It’s a make-or-break day for USD/JPY
Markets are mostly mixed at the moment but once again lower yields is continuing to pin down USD/JPY as price continues to walk on the tightrope that is the 100-day MA (red line), much like yesterday.
On days like these, forget about correlations and how price “should” react. E-minis are trading up by 0.6% currently at session highs though Asian equities aren’t faring all too well so far. The Nikkei is down by 0.7% currently as we approach the close. It sure doesn’t look like equities are offering much direction for the yen if anything else as the signals are mixed.

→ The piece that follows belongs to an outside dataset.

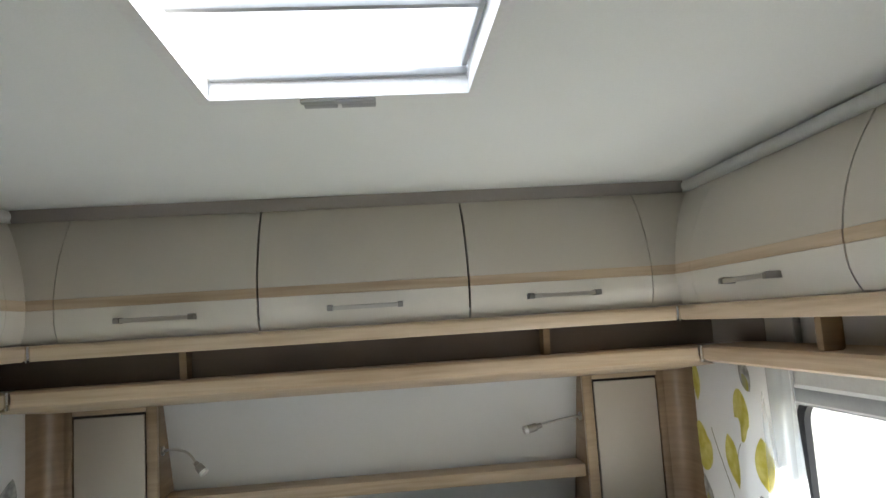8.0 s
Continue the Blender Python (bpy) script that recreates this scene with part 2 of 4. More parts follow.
# ---- mesh helpers ----
def link(name, bm, material, smooth=True):
    bmesh.ops.recalc_face_normals(bm, faces=bm.faces)
    me = bpy.data.meshes.new(name)
    bm.to_mesh(me)
    bm.free()
    if material:
        me.materials.append(material)
    if smooth:
        me.shade_smooth()
        me.set_sharp_from_angle(angle=radians(38))
    return new(name, me)


def part(name, bm, material, parent, label="", smooth=True):
    ob = link(name, bm, material, smooth)
    ob.parent = parent
    if label:
        ob["label"] = label
    return ob


def thing(name, label, category, group="", kind=""):
    return tagged(new(name), label, category, group, kind)


def setting(name, bm, material, label="", category=""):
    return tagged(link(name, bm, material), label, category, "", "structure")


def box(x0, x1, y0, y1, z0, z1, bevel=0.0, seg=2, bm=None):
    b = bmesh.new()
    bmesh.ops.create_cube(b, size=1.0, matrix=Matrix.Translation(((x0 + x1) / 2, (y0 + y1) / 2, (z0 + z1) / 2)) @ Matrix.Diagonal((abs(x1 - x0), abs(y1 - y0), abs(z1 - z0), 1)))
    if bevel:
        bmesh.ops.bevel(b, geom=b.edges[:], offset=bevel, segments=seg, profile=0.5, affect="EDGES")
    return merge(bm, b)


def merge(bm, b):
    if bm is None:
        return b
    me = bpy.data.meshes.new("tmp")
    b.to_mesh(me)
    b.free()
    bm.from_mesh(me)
    bpy.data.meshes.remove(me)
    return bm


def sweep(profile, stations, place, closed=True, caps=True, bm=None):
    """A profile [(a, b)] carried along stations; place(a, b, s) gives the point."""
    bm = bm or bmesh.new()
    rings = [[bm.verts.new(place(a, b, s)) for a, b in profile] for s in stations]
    n = len(profile)
    for r0, r1 in zip(rings, rings[1:]):
        for i in range(n if closed else n - 1):
            j = (i + 1) % n
            bm.faces.new((r0[i], r0[j], r1[j], r1[i]))
    if caps and closed:
        bm.faces.new(rings[0])
        bm.faces.new(rings[-1])
    return bm


def prism(points, z0, z1, bm=None):
    return sweep(points, (z0, z1), lambda a, b, s: (a, b, s), bm=bm)


def tube(points, radius, sides=10, bm=None, cap=True):
    bm = bm or bmesh.new()
    pts = [Vector(p) for p in points]
    radii = radius if isinstance(radius, (list, tuple)) else [radius] * len(pts)
    rings, up = [], None
    for i, p in enumerate(pts):
        d = (pts[min(i + 1, len(pts) - 1)] - pts[max(i - 1, 0)]).normalized()
        if up is None:
            up = d.orthogonal().normalized()
        up = (up - d * up.dot(d)).normalized()
        side = d.cross(up)
        rings.append([bm.verts.new(p + radii[i] * (math.cos(2 * math.pi * k / sides) * up + math.sin(2 * math.pi * k / sides) * side)) for k in range(sides)])
    for r0, r1 in zip(rings, rings[1:]):
        for k in range(sides):
            bm.faces.new((r0[k], r0[(k + 1) % sides], r1[(k + 1) % sides], r1[k]))
    if cap:
        bm.faces.new(rings[0])
        bm.faces.new(rings[-1])
    return bm


def rounded(y0, y1, z0, z1, r, n=6):
    """Corner points of a rounded rectangle."""
    out = []
    for cy, cz, a0 in ((y1 - r, z1 - r, 0), (y0 + r, z1 - r, 90), (y0 + r, z0 + r, 180), (y1 - r, z0 + r, 270)):
        for k in range(n + 1):
            a = radians(a0 + 90 * k / n)
            out.append((cy + r * math.cos(a), cz + r * math.sin(a)))
    return out


def ring(outer, inner, x0, x1):
    """A frame between two outlines in the y-z plane, from x0 to x1."""
    bm = bmesh.new()
    loops = [[bm.verts.new((x, y, z)) for y, z in o] for x, o in ((x0, outer), (x1, outer), (x1, inner), (x0, inner))]
    n = len(outer)
    for k in range(4):
        a, b = loops[k], loops[(k + 1) % 4]
        for i in range(n):
            j = (i + 1) % n
            bm.faces.new((a[i], a[j], b[j], b[i]))
    return bm


def holed_wall(x0, x1, y0, y1, z0, z1, hy0, hy1, hz0, hz1):
    bm = box(x0, x1, y0, hy0, z0, z1)
    box(x0, x1, hy1, y1, z0, z1, bm=bm)
    box(x0, x1, hy0, hy1, z0, hz0, bm=bm)
    return box(x0, x1, hy0, hy1, hz1, z1, bm=bm)


# ---- the shell ----
CEILZ, WALLX = 1.93, 1.06
HX, HY0, HY1 = 0.205, 1.28, 1.932
WY0, WY1, WZ0, WZ1 = 1.66, 2.665, 0.785, 1.345
floor = setting("floor", box(-1.10, 1.10, -3.0, 3.5, -0.05, -0.002), GAP, "dark wood-look plank floor of the caravan", "floor")
bm = box(-1.10, 1.10, -3.0, HY0, CEILZ, CEILZ + 0.035)
box(-1.10, 1.10, HY1, 3.5, CEILZ, CEILZ + 0.035, bm=bm)
box(-1.10, -HX, HY0, HY1, CEILZ, CEILZ + 0.035, bm=bm)
box(HX, 1.10, HY0, HY1, CEILZ, CEILZ + 0.035, bm=bm)
setting("ceiling", bm, CEIL, "smooth off-white caravan ceiling with a roof hatch", "ceiling")
for nm, s in (("wall_west", -1), ("wall_east", 1)):
    xa, xb = sorted((s * WALLX, s * (WALLX + 0.035)))
    bm = holed_wall(xa, xb, 0.0, 3.5, -0.002, CEILZ, WY0, WY1, WZ0, WZ1)
    # rear opening is unseen, added so daylight reaches the near panels
    merge(bm, holed_wall(xa, xb, -3.0, -0.8, -0.002, CEILZ, -2.4, -1.2, 0.75, 1.40))
    if s < 0:
        box(xa, xb, -0.8, 0.0, -0.002, CEILZ, bm=bm)
    else:
        # unseen opening added like an open upper door leaf, to let daylight into the passage
        box(xa, xb, -0.8, -0.30, -0.002, CEILZ, bm=bm)
        box(xa, xb, -0.30, 0.0, -0.002, 0.75, bm=bm)
        box(xa, xb, -0.30, 0.0, 1.78, CEILZ, bm=bm)
    setting(nm, bm, WALLW, "white caravan side wall with a window opening", "wall")
setting("wall_north", box(-WALLX, WALLX, 3.45, 3.49, -0.002, CEILZ), WALLW, "white end wall behind the bed head", "wall")
bm = box(-WALLX, WALLX, -3.0, -2.96, -0.002, CEILZ)
setting("wall_south", bm, WALLW, "plain white wall at the far end of the caravan", "wall")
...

The major focus on USD/JPY is on the Fed today and the key technical level in the form of the 100-day MA – which sits at 112.41 currently. If the Fed delivers on expectations of a dovish hike, equities will receive a much needed boost and in theory that should support yen pairs for a move higher.
However, that will be counteracted by a move lower in the dollar as well as the likelihood of lower yields and that will weigh on USD/JPY more than the upside provided by equities in my view. It’s a fine balance and markets could easily shift focus from one rhetoric to another after the decision is made.
But for USD/JPY, the technical levels make it a little easier to point out which focus in markets will win out. And the 100-day MA is where the line is drawn in that case. Should the Fed give sellers the much needed drive to firmly break below the key support level, expect more pain to the downside for the pair considering the bullish bias has not been broken since April.
And in the build up to the decision and Powell’s press conference, expect the trading range to remain tepid with large expiries sitting at 112.40-50 today.